*** DATA SEGMENT
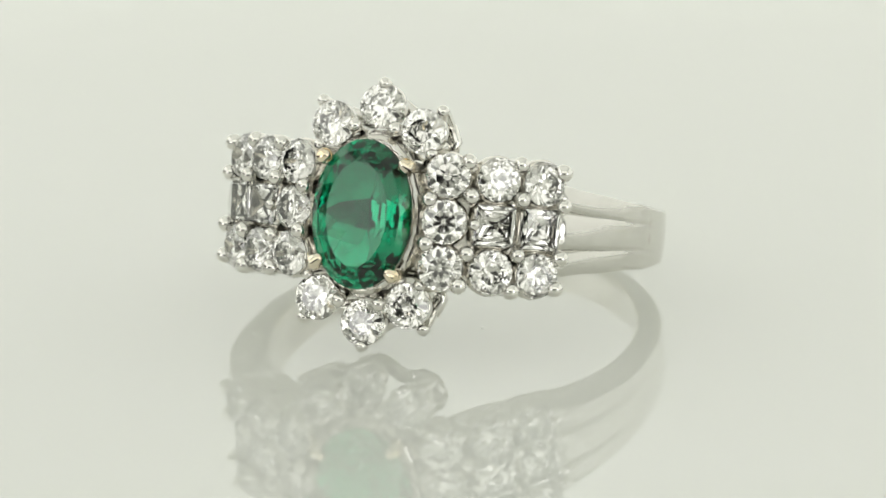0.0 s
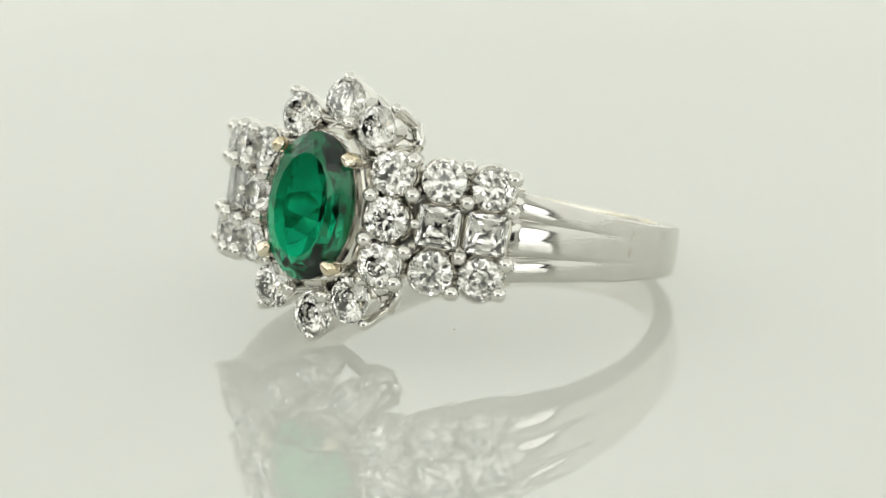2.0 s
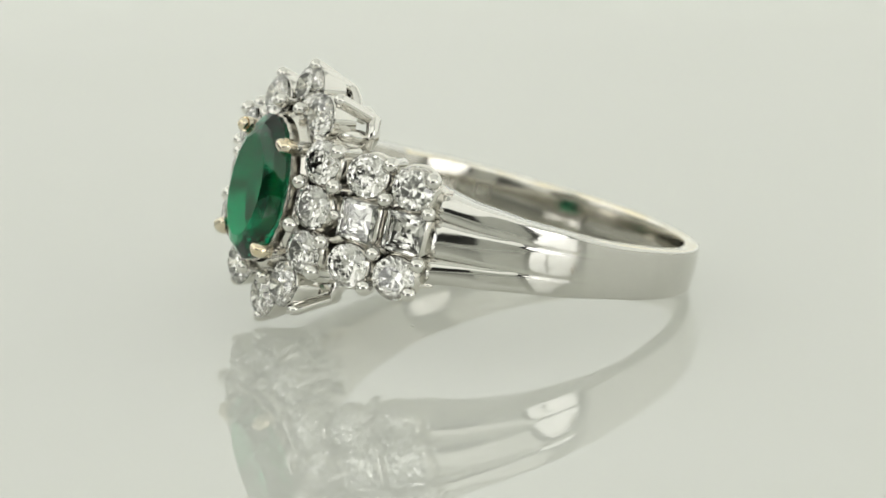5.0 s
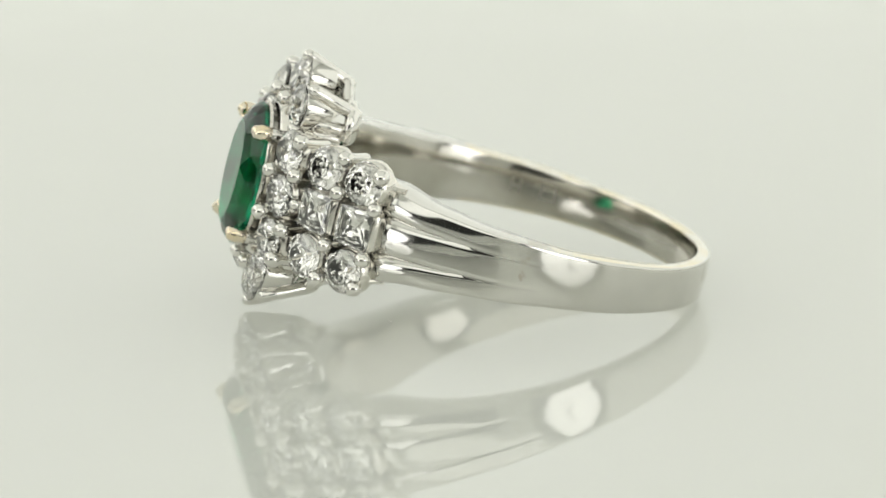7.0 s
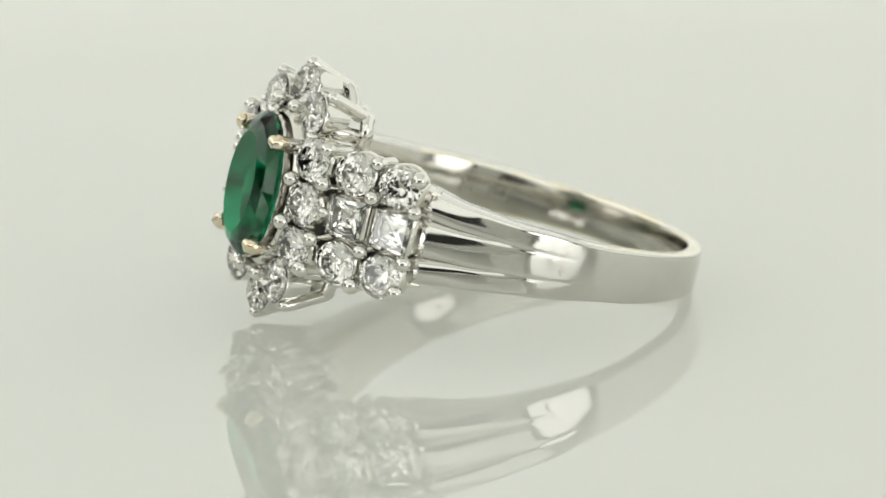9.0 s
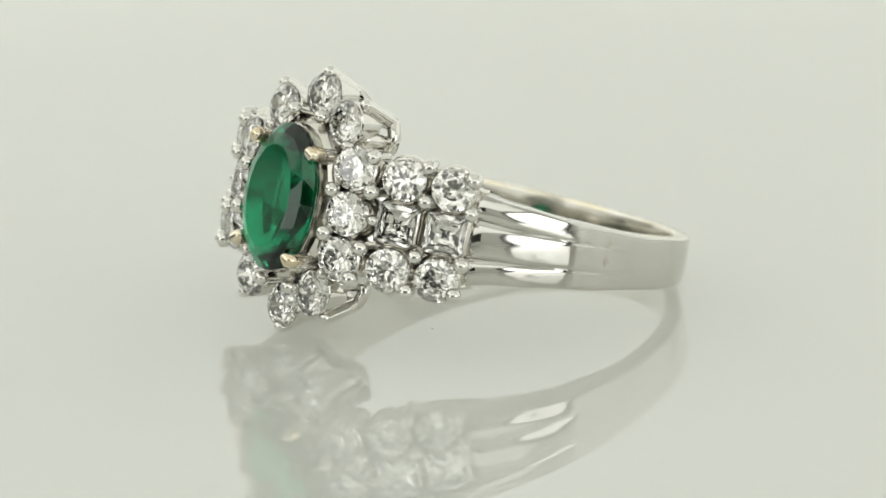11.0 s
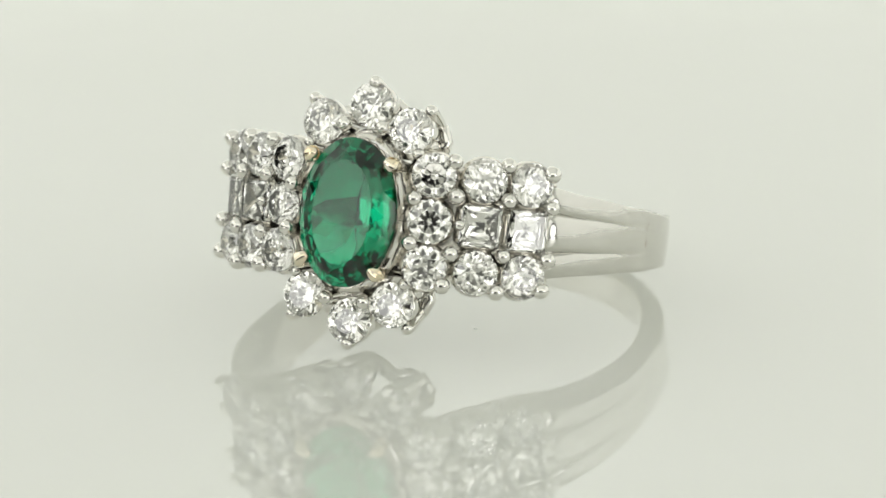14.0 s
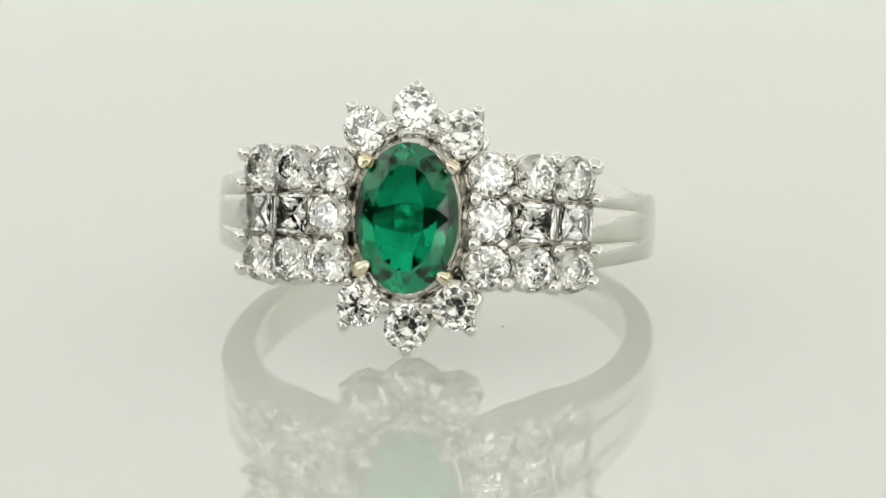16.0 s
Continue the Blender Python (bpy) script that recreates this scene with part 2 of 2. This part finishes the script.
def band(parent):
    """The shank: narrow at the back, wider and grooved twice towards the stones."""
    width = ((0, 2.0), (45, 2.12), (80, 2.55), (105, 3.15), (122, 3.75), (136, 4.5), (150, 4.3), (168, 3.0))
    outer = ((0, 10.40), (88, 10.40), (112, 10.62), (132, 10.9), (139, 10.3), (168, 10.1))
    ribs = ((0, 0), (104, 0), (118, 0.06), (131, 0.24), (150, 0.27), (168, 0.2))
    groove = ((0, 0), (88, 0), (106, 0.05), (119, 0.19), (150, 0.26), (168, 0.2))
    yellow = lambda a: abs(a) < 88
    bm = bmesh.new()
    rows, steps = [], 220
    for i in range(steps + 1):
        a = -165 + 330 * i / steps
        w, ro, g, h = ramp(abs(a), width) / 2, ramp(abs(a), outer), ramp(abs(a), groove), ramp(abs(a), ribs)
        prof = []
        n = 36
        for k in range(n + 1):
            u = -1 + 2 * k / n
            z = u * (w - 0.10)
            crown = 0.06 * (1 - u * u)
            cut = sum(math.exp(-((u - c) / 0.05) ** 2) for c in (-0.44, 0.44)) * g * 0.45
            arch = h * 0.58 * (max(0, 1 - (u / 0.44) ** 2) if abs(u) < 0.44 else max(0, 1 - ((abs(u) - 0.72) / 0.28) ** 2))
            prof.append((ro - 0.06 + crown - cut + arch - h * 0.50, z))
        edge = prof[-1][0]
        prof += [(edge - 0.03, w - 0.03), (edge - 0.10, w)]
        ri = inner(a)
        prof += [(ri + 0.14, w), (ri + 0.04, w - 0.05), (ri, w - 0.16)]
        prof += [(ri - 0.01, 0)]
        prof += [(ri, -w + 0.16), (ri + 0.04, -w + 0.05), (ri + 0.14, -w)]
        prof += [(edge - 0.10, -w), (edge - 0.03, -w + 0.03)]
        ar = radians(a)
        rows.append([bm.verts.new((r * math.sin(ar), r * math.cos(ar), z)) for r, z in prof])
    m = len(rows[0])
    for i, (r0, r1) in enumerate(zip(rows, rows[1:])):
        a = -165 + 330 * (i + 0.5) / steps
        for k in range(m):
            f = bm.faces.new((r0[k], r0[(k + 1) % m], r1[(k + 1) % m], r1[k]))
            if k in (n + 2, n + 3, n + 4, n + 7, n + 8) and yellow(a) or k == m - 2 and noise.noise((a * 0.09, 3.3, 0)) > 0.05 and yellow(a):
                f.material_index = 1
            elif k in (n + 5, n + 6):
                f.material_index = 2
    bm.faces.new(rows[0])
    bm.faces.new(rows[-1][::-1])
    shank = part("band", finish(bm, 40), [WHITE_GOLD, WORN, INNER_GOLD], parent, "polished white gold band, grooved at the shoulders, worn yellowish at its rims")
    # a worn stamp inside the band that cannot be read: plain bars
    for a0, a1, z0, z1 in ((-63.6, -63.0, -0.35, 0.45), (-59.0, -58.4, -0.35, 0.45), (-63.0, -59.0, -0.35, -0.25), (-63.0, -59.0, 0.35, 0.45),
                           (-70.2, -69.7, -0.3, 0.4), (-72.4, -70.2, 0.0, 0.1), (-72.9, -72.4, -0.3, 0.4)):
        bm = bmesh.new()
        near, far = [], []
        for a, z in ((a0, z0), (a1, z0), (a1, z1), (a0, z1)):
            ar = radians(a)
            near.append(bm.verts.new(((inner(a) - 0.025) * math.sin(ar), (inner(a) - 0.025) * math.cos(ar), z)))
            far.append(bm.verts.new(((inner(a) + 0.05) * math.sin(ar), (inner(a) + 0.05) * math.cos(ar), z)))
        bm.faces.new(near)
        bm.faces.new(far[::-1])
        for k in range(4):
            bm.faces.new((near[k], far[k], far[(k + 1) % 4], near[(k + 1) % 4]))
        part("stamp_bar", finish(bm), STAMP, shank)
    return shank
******
Reproduce each line exactly, please, except for any pictures.

#### WRITTEN SOLUTION:
0.0 s
2.0 s
5.0 s
7.0 s
9.0 s
11.0 s
14.0 s
16.0 s
Continue the Blender Python (bpy) script that recreates this scene with part 2 of 2. This part finishes the script.
def band(parent):
    """The shank: narrow at the back, wider and grooved twice towards the stones."""
    width = ((0, 2.0), (45, 2.12), (80, 2.55), (105, 3.15), (122, 3.75), (136, 4.5), (150, 4.3), (168, 3.0))
    outer = ((0, 10.40), (88, 10.40), (112, 10.62), (132, 10.9), (139, 10.3), (168, 10.1))
    ribs = ((0, 0), (104, 0), (118, 0.06), (131, 0.24), (150, 0.27), (168, 0.2))
    groove = ((0, 0), (88, 0), (106, 0.05), (119, 0.19), (150, 0.26), (168, 0.2))
    yellow = lambda a: abs(a) < 88
    bm = bmesh.new()
    rows, steps = [], 220
    for i in range(steps + 1):
        a = -165 + 330 * i / steps
        w, ro, g, h = ramp(abs(a), width) / 2, ramp(abs(a), outer), ramp(abs(a), groove), ramp(abs(a), ribs)
        prof = []
        n = 36
        for k in range(n + 1):
            u = -1 + 2 * k / n
            z = u * (w - 0.10)
            crown = 0.06 * (1 - u * u)
            cut = sum(math.exp(-((u - c) / 0.05) ** 2) for c in (-0.44, 0.44)) * g * 0.45
            arch = h * 0.58 * (max(0, 1 - (u / 0.44) ** 2) if abs(u) < 0.44 else max(0, 1 - ((abs(u) - 0.72) / 0.28) ** 2))
            prof.append((ro - 0.06 + crown - cut + arch - h * 0.50, z))
        edge = prof[-1][0]
        prof += [(edge - 0.03, w - 0.03), (edge - 0.10, w)]
        ri = inner(a)
        prof += [(ri + 0.14, w), (ri + 0.04, w - 0.05), (ri, w - 0.16)]
        prof += [(ri - 0.01, 0)]
        prof += [(ri, -w + 0.16), (ri + 0.04, -w + 0.05), (ri + 0.14, -w)]
        prof += [(edge - 0.10, -w), (edge - 0.03, -w + 0.03)]
        ar = radians(a)
        rows.append([bm.verts.new((r * math.sin(ar), r * math.cos(ar), z)) for r, z in prof])
    m = len(rows[0])
    for i, (r0, r1) in enumerate(zip(rows, rows[1:])):
        a = -165 + 330 * (i + 0.5) / steps
        for k in range(m):
            f = bm.faces.new((r0[k], r0[(k + 1) % m], r1[(k + 1) % m], r1[k]))
            if k in (n + 2, n + 3, n + 4, n + 7, n + 8) and yellow(a) or k == m - 2 and noise.noise((a * 0.09, 3.3, 0)) > 0.05 and yellow(a):
                f.material_index = 1
            elif k in (n + 5, n + 6):
                f.material_index = 2
    bm.faces.new(rows[0])
    bm.faces.new(rows[-1][::-1])
    shank = part("band", finish(bm, 40), [WHITE_GOLD, WORN, INNER_GOLD], parent, "polished white gold band, grooved at the shoulders, worn yellowish at its rims")
    # a worn stamp inside the band that cannot be read: plain bars
    for a0, a1, z0, z1 in ((-63.6, -63.0, -0.35, 0.45), (-59.0, -58.4, -0.35, 0.45), (-63.0, -59.0, -0.35, -0.25), (-63.0, -59.0, 0.35, 0.45),
                           (-70.2, -69.7, -0.3, 0.4), (-72.4, -70.2, 0.0, 0.1), (-72.9, -72.4, -0.3, 0.4)):
        bm = bmesh.new()
        near, far = [], []
        for a, z in ((a0, z0), (a1, z0), (a1, z1), (a0, z1)):
            ar = radians(a)
            near.append(bm.verts.new(((inner(a) - 0.025) * math.sin(ar), (inner(a) - 0.025) * math.cos(ar), z)))
            far.append(bm.verts.new(((inner(a) + 0.05) * math.sin(ar), (inner(a) + 0.05) * math.cos(ar), z)))
        bm.faces.new(near)
        bm.faces.new(far[::-1])
        for k in range(4):
            bm.faces.new((near[k], far[k], far[(k + 1) % 4], near[(k + 1) % 4]))
        part("stamp_bar", finish(bm), STAMP, shank)
    return shank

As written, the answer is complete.